The task of raising revenue to provide public goods such as roads, schools, and emergency services is unquestionably within the authority of most representative local governments. The public mandate for these goods is unquestionable, and their basic availability at the local is non-negotiable. It makes sense, then, that local governments would choose to cover the cost of essential public goods and services through mandatory, broad-based taxes such as the sales tax, income tax and real property tax. In these cases, constituents’ aggregate preferences for the provision of public goods will be closely aligned with the local government’s actual provision of such goods, if not in extent, then at least in kind. As a result, paying for the goods with a mandatory tax levied through representative democratic processes is not conceptually troublesome. The same alignment of public and governmental interests does not always hold true, however, for local governments’ provision of non-essential public goods, which are nonetheless frequently financed with mandatory broad-based taxes levied through a representative democratic process.
This paper questions whether representative democracy, standing alone, is a normatively desirable institution for generating revenue to support discretionary local government spending on certain non-essential public goods. It examines the existing balance of direct democratic and representative democratic decision making in local governments and concludes that it is not a balance at all, but rather, an imbalance. Although direct democracy in tax and spending decisions may function as an important check on representative democracy, to extent that direct democracy currently is employed in that context, it is an all-or-nothing proposition. Voters either accept a new tax or spending proposal, in which case it becomes law, or they do not, in which case it is never enacted and no revenue is raised. This construct leaves no room for proportional decision making on local tax or expenditure issues, and it provides only a limited, one-off opportunity for public input on local spending decisions.
Although proportional decision making in taxation making has been criticized by some commentators as not indicative of public choice, there nonetheless are circumstances in which it would be appropriate and helpful, particularly in the context on ongoing non-essential, non-capital discretionary spending.

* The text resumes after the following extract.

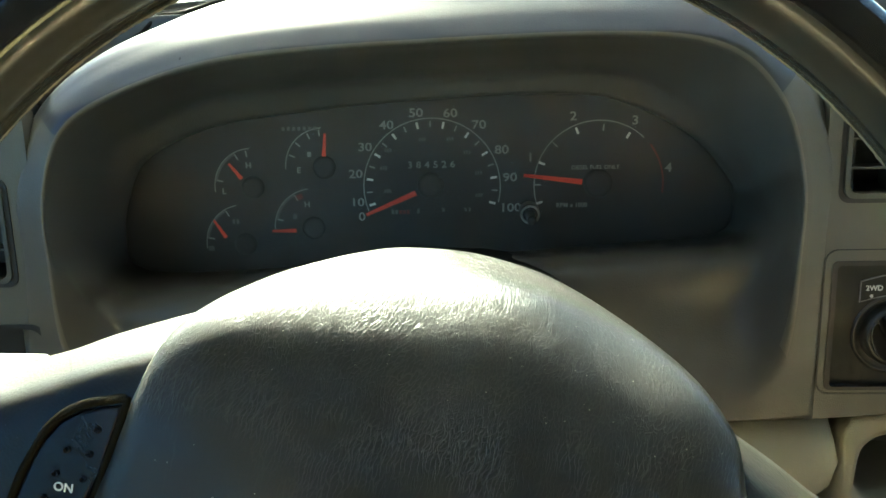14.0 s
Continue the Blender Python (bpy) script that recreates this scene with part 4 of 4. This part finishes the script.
lights = thing("headlight_switch", DIALS, "dark recessed headlight switch plate", "switch plate")
lu0, lu1, lv0, lv1 = LIGHTS
part("frame", ring_slab(rounded(lu0 - .002, lu1 + .002, lv0 - .002, lv1 + .002, .010), rounded(lu0 + .001, lu1 - .001, lv0 + .001, lv1 - .001, .009), .108, .1165), BLACK, lights)
part("plate", slab(rounded(lu0, lu1, lv0, lv1, .009), .100, .1085), BLACK, lights)


# ---- behind the camera ----
def seat(x0, x1, label):
    th = thing("seat", Matrix.Identity(4), label, "seat", "front seats")
    part("cushion", box(x0, x1, -.75, -.12, .95, 1.10, .04), CLOTH, th)
    part("backrest", box(x0, x1, -.92, -.74, 1.05, 1.56, .05), CLOTH, th)
    part("base", box(x0 + .04, x1 - .04, -.72, -.16, .75, .955), BLACK, th)


seat(-.26, .28, "brown cloth driver's seat")
seat(.50, 1.04, "brown cloth passenger seat")


# ---- outside ----
BARK = grained("bark", (0.10, 0.075, 0.05), 0.95, 60, 0.6, 0.3)
LEAF = principled("leaves", (0.09, 0.14, 0.04), 0.7)


def tree(x, y, h, seed):
    rnd = random.Random(seed)
    th = thing("tree", Matrix.Translation((x, y, 0)), "leafy broad tree on the lawn", "tree", "trees")
    pts = [(0, 0, 0), (-.10, .04, h * .2), (.05, .08, h * .4), (-.06, 0, h * .66)]
    part("trunk", tube(spline(pts, 5), [.14 - .006 * i for i in range(16)], 10), BARK, th)
    vs, fs = [], []
    for _ in range(5200):
        d = Vector((rnd.gauss(0, 1), rnd.gauss(0, 1), rnd.gauss(0, 1))).normalized()
        r = h * .32 * rnd.random() ** 0.4
        c = Vector((0, 0, h * .68)) + Vector((d.x * r, d.y * r, d.z * r * .8))
        a = Vector((rnd.gauss(0, 1), rnd.gauss(0, 1), rnd.gauss(0, 1))).normalized() * .16
        b = a.orthogonal().normalized() * .09
        k = len(vs)
        vs += [c - a, c + b, c + a, c - b]
        fs.append((k, k + 1, k + 2, k + 3))
    me = bpy.data.meshes.new("crown")
    me.from_pydata([tuple(v) for v in vs], [], fs)
    part("crown", me, LEAF, th)


tree(-6.75, 14.1, 7.0, 1)
tree(-12.0, 38.0, 7.5, 2)
# out of view: placed so that its crown throws shade on the ground ahead
tree(0.6, 18.4, 8.0, 3)
tree(4.6, 21.0, 8.5, 4)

In addition to its potential to facilitate the efficient provision of non-essential public goods, a proportional tax decision making process would, by its very existence, create a deliberative democratic debate over the role of representative government in providing such goods, versus the role of charitable organizations in doing the same. This paper will explore the desirability and viability of directly democratic system of proportional decision-making in the context of local taxation. Building upon my prior work, and using a unique opt-out tax levied in Germany as an example, I seek to show that some localities in the United States could benefit from use of such a process as a means of funding the provision of non-essential public goods, particularly where these goods are not within the local government’s usual scope of activity or where they are more charitable than governmental in nature. This could be achieved by allowing taxpayers to opt out of their obligation to pay for appropriately identified non-essential expenses. If viable, the use of an opt-out system to engage in proportional decision making on certain government non-essential expenditures would alter the dialogue between residents and local governments, foster debate among residents themselves, and provide a more equitable and efficient allocation of resources.